In a bid to “get out of the landlord business” and put some industrial sites back on the tax rolls, Oil City Council voted Thursday to sell two parcels located in the city’s industrial park at Siverly.
“This is an excellent win for all entities,” said city manager Mark Schroyer. “It gets the city out of the landlord business.”
Potential buyers were required to submit bids for the properties. The successful bidders were SMS Technical Services, also known as SMS Millcraft, and McIntyre Landscaping.
“The city still retains a chunk of property there,” said Schroyer. “And we could accommodate another developer or two.”
While the city will not realize all the purchase proceeds because of an existing $610,000 bond at the park that will be paid, the real estate deal will provide real estate tax income to the city, cut back on building repairs undertaken by the city, and allow for both businesses to expand, said Schroyer.
A little history
The former Oilwell Supply plant, originally home to the Imperial Refinery, manufactured equipment and tools for the global oil and gas industries. Oilwell, later owned by U.S. Steel, shifted its work in 1982 to Texas and closed.
The city of Oil City bought the 35-acre property in 1987 with the intent to lure new tenants and create jobs. One original tenant, the Imperial Mold division, remained at the location and changed its name to Acutus Mold in 1989.
The company was renamed UniMold in 2000 and then sold in 2002 to the Pittsburgh-based SMS Millcraft, maker of caster molds and mold plants.
In 2011, SMS Millcraft used about 130,000 square feet of manufacturing and office space in the industrial park, or about two-thirds of the remaining Oilwell buildings. It has continued to grow over the years.
New ordinance adopted
In other business Thursday, council gave its final approval to a nuisance abatement ordinance that focuses on abating “nuisance properties (that) present grave health, safety, welfare and financial concerns” to the public.
If owners do not take corrective action, the city has the authority to take measures that call for penalties, liens and demolition.
The new measure has a provision that allows the city to go pay for the work by holding a property owner personally responsible, a move that would permit the city to seize other assets in addition to the property.
Council adopted the ordinance in its original language despite a request by Kathy Bailey, manager of the city’s Main Street Program, to clarify what she termed was “ambiguous language.”
Bailey said there were concerns that nuisance “abatement … implies demolition” and said there are alternatives such as remodeling and renovating.
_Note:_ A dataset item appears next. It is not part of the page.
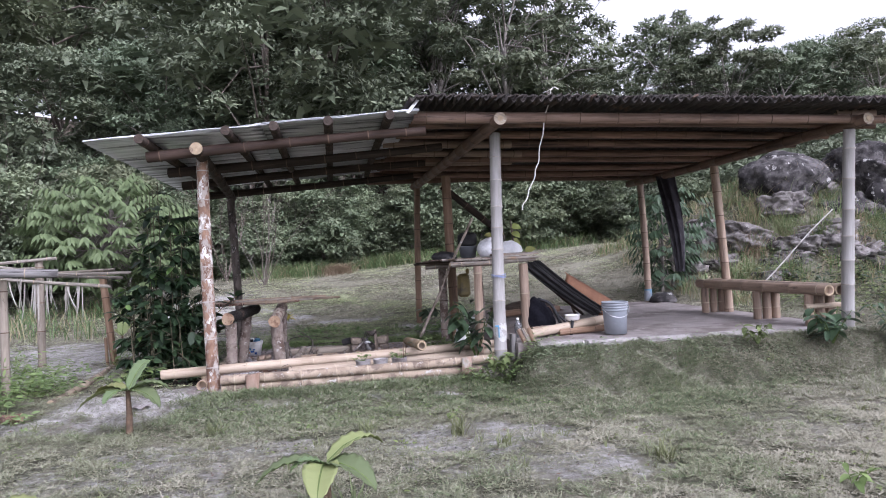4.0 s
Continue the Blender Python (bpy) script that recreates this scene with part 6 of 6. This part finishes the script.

At issue, she said, are historical buildings.
Schroyer told Bailey that the suggestions were reviewed by himself and city solicitor Robert Varsek, who said the original ordinance is “in conformance with state law” and recommended approval.
– Schroyer told council that he and other city officials met recently with the owners of the now empty IOOF building on Seneca Street.
“They submitted a list of improvements that will take place,” he said. “It’s a good game plan (and) …. we’ll see some improvement there over the next several weeks.”
– The Oil City PNA Club donated $5,000 toward the city’s new fire truck. Another $10,000 will be forthcoming later in the year, said Schroyer, who noted, “They’ve been very generous.”
– The Samuel Justus Charitable Trust contributed $40,000 to the city to complete work at the newly refurbished Mitchell Avenue playground. The funds will pay for new playground equipment and ground cover.
The grant was made through the Bridge Builders Community Foundation.
– Council approved the closing of the parking lot behind Grace United Methodist Church for an Aug. 13 children’s carnival. The annual event is sponsored by the church and is open free to parents and their elementary school age children.
– A change in street paving was approved by council. CDBG funds will be earmarked for the reconstruction of Orchard Street from Petroleum Street to Division Street.